Provided data:
···

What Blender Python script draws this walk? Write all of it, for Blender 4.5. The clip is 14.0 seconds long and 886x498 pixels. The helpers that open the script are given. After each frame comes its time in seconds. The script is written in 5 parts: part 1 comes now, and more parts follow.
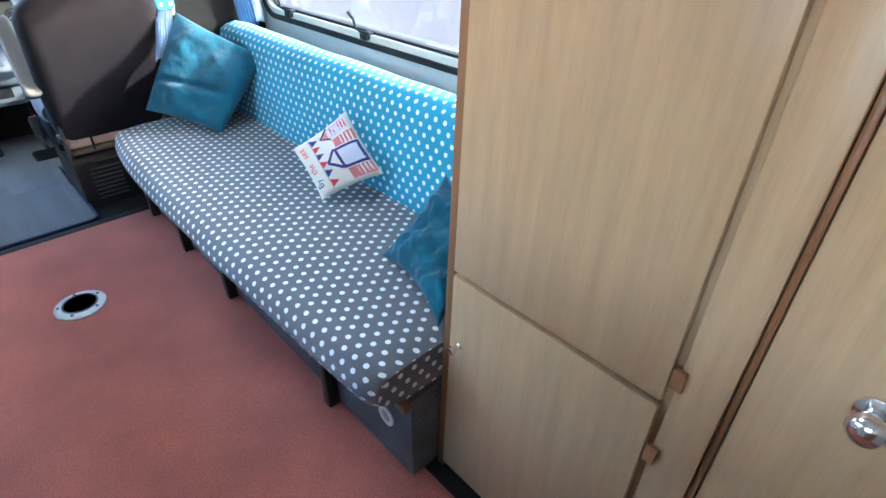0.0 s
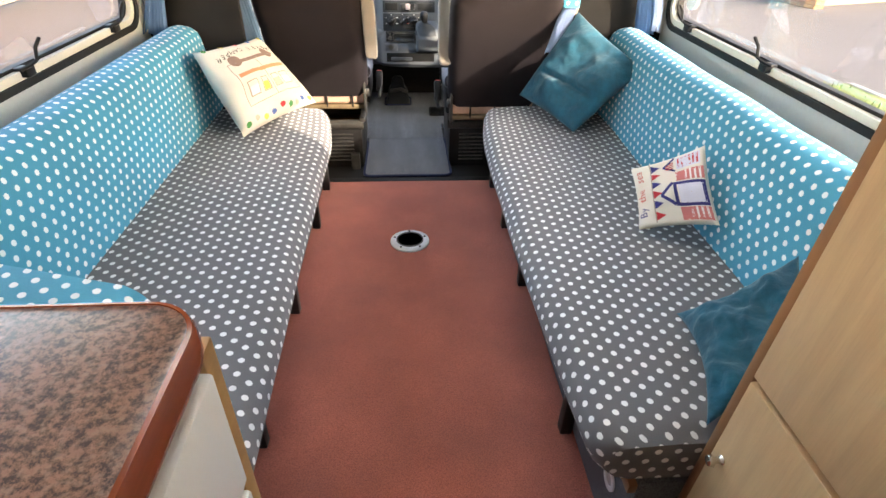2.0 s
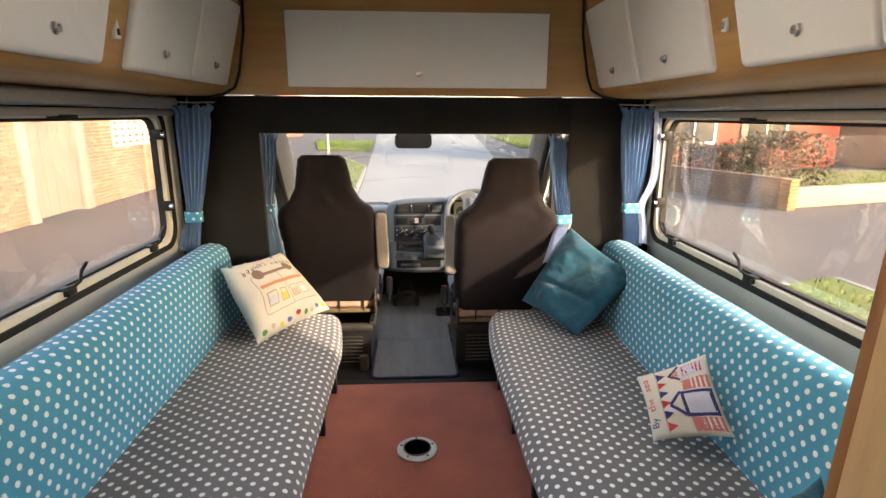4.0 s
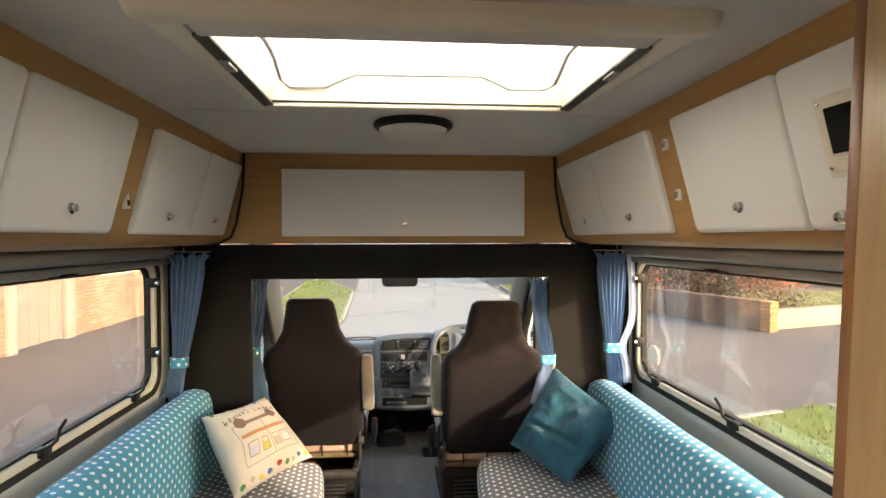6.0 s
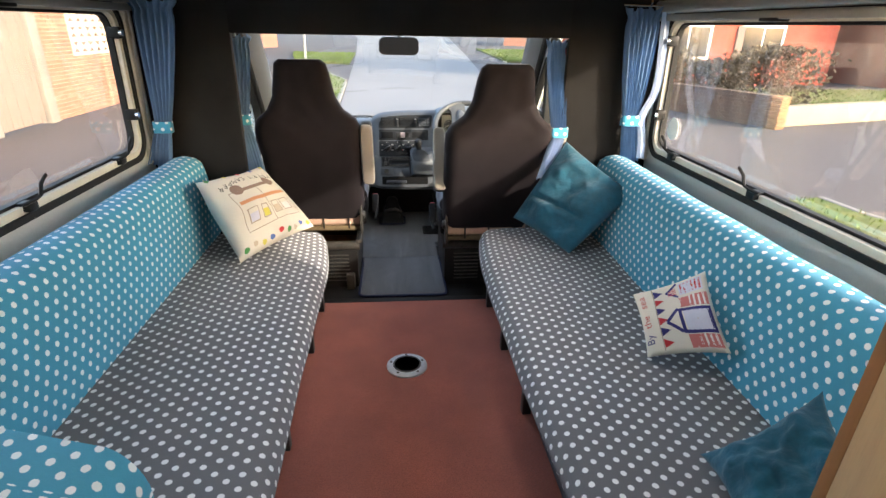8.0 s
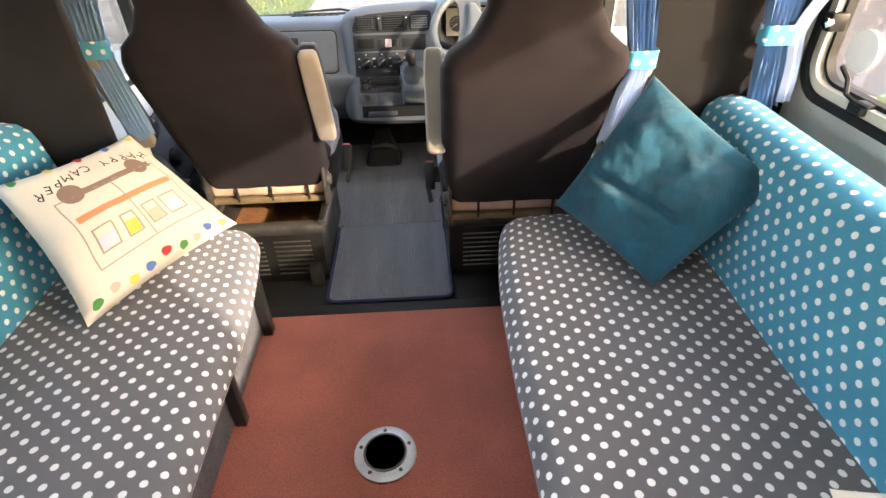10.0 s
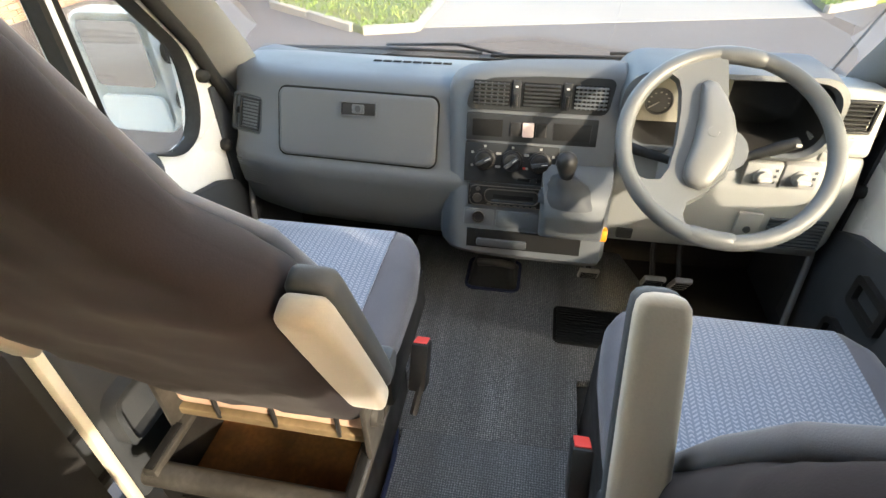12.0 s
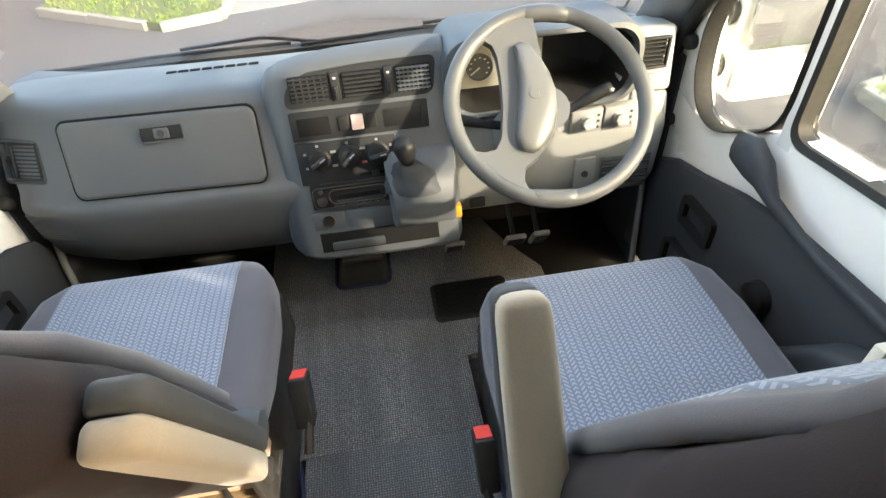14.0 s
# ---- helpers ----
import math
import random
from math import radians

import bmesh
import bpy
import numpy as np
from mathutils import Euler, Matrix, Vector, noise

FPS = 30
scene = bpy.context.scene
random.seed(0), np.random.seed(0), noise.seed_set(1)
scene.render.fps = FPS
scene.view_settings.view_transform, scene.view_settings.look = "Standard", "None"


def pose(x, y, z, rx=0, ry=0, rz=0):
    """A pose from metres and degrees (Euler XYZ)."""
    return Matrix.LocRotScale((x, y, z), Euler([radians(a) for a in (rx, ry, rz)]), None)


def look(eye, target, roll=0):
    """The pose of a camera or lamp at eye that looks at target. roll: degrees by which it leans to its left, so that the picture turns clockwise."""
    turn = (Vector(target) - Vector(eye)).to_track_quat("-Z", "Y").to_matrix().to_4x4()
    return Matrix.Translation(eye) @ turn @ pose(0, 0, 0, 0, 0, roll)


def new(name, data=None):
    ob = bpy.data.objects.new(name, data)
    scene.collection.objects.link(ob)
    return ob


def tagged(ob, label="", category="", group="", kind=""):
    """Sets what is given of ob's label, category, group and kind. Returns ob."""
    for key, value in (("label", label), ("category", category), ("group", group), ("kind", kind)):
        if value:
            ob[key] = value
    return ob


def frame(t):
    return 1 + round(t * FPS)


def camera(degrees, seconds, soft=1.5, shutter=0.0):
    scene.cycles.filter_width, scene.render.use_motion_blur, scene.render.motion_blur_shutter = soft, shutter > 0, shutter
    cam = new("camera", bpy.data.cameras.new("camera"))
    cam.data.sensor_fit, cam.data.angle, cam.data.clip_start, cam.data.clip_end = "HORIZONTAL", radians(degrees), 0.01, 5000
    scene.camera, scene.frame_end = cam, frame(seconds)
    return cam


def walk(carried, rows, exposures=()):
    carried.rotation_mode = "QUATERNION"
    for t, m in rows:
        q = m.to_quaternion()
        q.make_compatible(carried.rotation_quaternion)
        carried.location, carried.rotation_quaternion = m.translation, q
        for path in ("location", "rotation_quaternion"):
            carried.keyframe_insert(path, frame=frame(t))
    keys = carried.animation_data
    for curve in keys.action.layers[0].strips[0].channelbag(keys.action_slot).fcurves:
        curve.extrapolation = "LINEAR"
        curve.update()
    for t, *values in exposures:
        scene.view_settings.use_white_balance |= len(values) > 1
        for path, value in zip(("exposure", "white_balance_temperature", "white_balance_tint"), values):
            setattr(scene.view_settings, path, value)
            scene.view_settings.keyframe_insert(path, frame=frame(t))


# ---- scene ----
cam = camera(79.7, 14.0)
PATH = [
    (0, (-0.05, -1.881, 1.202), (1.085, -0.672, 0.084), 0.7),
    (0.5, (-0.041, -1.801, 1.193), (0.742, -0.341, 0.073), 1.0),
    (1, (-0.017, -1.786, 1.19), (0.458, -0.215, 0.048), 1.2),
    (1.5, (-0.014, -1.81, 1.202), (0.236, -0.203, 0.037), 1.7),
    (2, (0.003, -1.831, 1.216), (0.124, -0.186, 0.086), 1.2),
    (2.5, (-0.005, -1.83, 1.239), (0.106, -0.08, 0.276), 0.9),
    (3, (-0.01, -1.835, 1.253), (0.098, 0.003, 0.473), 0.5),
    (3.2, (-0.012, -1.839, 1.258), (0.094, 0.028, 0.547), 0.4),
    (5.3, (0.0, -1.885, 1.361), (0.139, 0.099, 1.148), 0.2),
    (5.5, (-0.006, -1.89, 1.37), (0.14, 0.098, 1.205), 0.1),
    (6, (-0.003, -1.907, 1.393), (0.159, 0.086, 1.353), -0.1),
    (6.5, (-0.006, -1.912, 1.397), (0.186, 0.079, 1.435), 0.3),
    (7, (-0.009, -1.889, 1.359), (0.18, 0.098, 1.234), 0.8),
    (7.5, (-0.012, -1.839, 1.29), (0.159, 0.1, 0.829), 0.9),
    (7.7, (-0.029, -1.821, 1.269), (0.145, 0.079, 0.669), 0.9),
    (9.8, (0.101, -0.944, 1.218), (0.182, 0.68, 0.053), -1.3),
    (10, (0.129, -0.808, 1.224), (0.193, 0.814, 0.055), -1.4),
    (10.5, (0.127, -0.512, 1.209), (0.099, 1.114, 0.045), -1.1),
    (11, (0.069, -0.169, 1.206), (-0.02, 1.46, 0.05), -0.6),
    (11.5, (0.043, 0.104, 1.194), (-0.125, 1.717, 0.023), -0.6),
    (12, (0.035, 0.332, 1.165), (-0.271, 1.889, -0.052), -1.1),
    (12.5, (0.026, 0.437, 1.158), (-0.327, 1.945, -0.107), -1.6),
    (13, (0.028, 0.466, 1.16), (-0.242, 1.965, -0.135), -2.1),
    (13.5, (0.043, 0.46, 1.173), (-0.074, 1.967, -0.137), -2.5),
    (14, (0.068, 0.414, 1.174), (0.224, 1.913, -0.141), -4.3),
]
# the clip's own exposure and white balance
EXPOSURE = [(0, 4.25, 5200, 6), (0.5, 4.25, 6000, 8), (1.5, 4.1, 6900, 13), (2.2, 4.0, 7300, 14), (3, 3.62, 7900, 17), (6, 3.33, 8000, 13), (7.5, 3.3, 6700, 12), (10, 3.8, 7400, 16), (11, 3.92, 7100, 11), (12, 3.75, 7500, 10), (13.3, 3.8, 7700, 9), (14, 3.75, 7700, 9)]
walk(cam, [(t, look(eye, target, roll)) for t, eye, target, roll in PATH], EXPOSURE)

# ---- world and light ----
SUN = Vector((-1.25, 0.98, -0.66)).normalized()
world = bpy.data.worlds.new("sky")
scene.world = world
world.use_nodes = True
wn = world.node_tree.nodes
sky = wn.new("ShaderNodeTexSky")
sky.sky_type, sky.sun_disc = "NISHITA", False
sky.sun_elevation = math.asin(-SUN.z)
sky.sun_rotation = math.atan2(-SUN.x, -SUN.y)
sky.air_density, sky.dust_density = 1.0, 2.0
world.node_tree.links.new(sky.outputs[0], wn["Background"].inputs[0])
wn["Background"].inputs[1].default_value = 0.15
lamp = bpy.data.lights.new("sun", "SUN")
lamp.energy, lamp.angle, lamp.color = 0.75, radians(1.2), (1.0, 0.93, 0.82)
new("sun", lamp).matrix_world = look((0, 0, 30), Vector((0, 0, 30)) + SUN)


def daylight(name, at, way, width, height, watts):
    """The sky's light in a window opening."""
    a = bpy.data.lights.new(name, "AREA")
    a.shape, a.size, a.size_y, a.energy, a.color = "RECTANGLE", width, height, watts, (1.0, 0.97, 0.92)
    new(name, a).matrix_world = look(at, Vector(at) + Vector(way))


daylight("rooflight_daylight", (0.053, -0.69, 1.905), (0, 0.001, -1), 0.78, 0.48, 1.25)
daylight("kitchen_window_daylight", (-1.065, -2.0, 1.2), (1, 0.05, -0.1), 0.66, 0.38, 0.5)
daylight("windscreen_daylight", (0.0, 1.19, 1.315), (0, -0.75, -0.65), 1.2, 0.2, 0.6)


# ---- materials ----
def nodes_of(name):
    m = bpy.data.materials.new(name)
    m.use_nodes = True
    nt = m.node_tree
    return m, nt, nt.nodes["Principled BSDF"]


def mixer(nt, fac, a, b, mode="MIX"):
    n = nt.nodes.new("ShaderNodeMix")
    n.data_type, n.blend_type = "RGBA", mode
    for sock, v in ((n.inputs[0], fac), (n.inputs[6], a), (n.inputs[7], b)):
        if hasattr(v, "is_linked"):
            nt.links.new(v, sock)
        elif isinstance(v, (int, float)):
            sock.default_value = v
        else:
            sock.default_value = (*v, 1)
    return n.outputs[2]


def noise_tex(nt, scale, detail=4, coord="Object", stretch=(1, 1, 1), rough=0.55):
    tc, mp, n = nt.nodes.new("ShaderNodeTexCoord"), nt.nodes.new("ShaderNodeMapping"), nt.nodes.new("ShaderNodeTexNoise")
    mp.inputs["Scale"].default_value = stretch
    nt.links.new(tc.outputs[coord], mp.inputs[0])
    nt.links.new(mp.outputs[0], n.inputs["Vector"])
    n.inputs["Scale"].default_value, n.inputs["Detail"].default_value, n.inputs["Roughness"].default_value = scale, detail, rough
    return n.outputs["Fac"]


def ramp(nt, src, a, b):
    r = nt.nodes.new("ShaderNodeMapRange")
    r.inputs[1].default_value, r.inputs[2].default_value = a, b
    nt.links.new(src, r.inputs[0])
    return r.outputs[0]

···

Directive:
Write out, exactly as they stand, the lines from the one containing "for t, m in" through the one containing "for path in", both ends included.

Output of the exercise:
    for t, m in rows:
        q = m.to_quaternion()
        q.make_compatible(carried.rotation_quaternion)
        carried.location, carried.rotation_quaternion = m.translation, q
        for path in ("location", "rotation_quaternion"):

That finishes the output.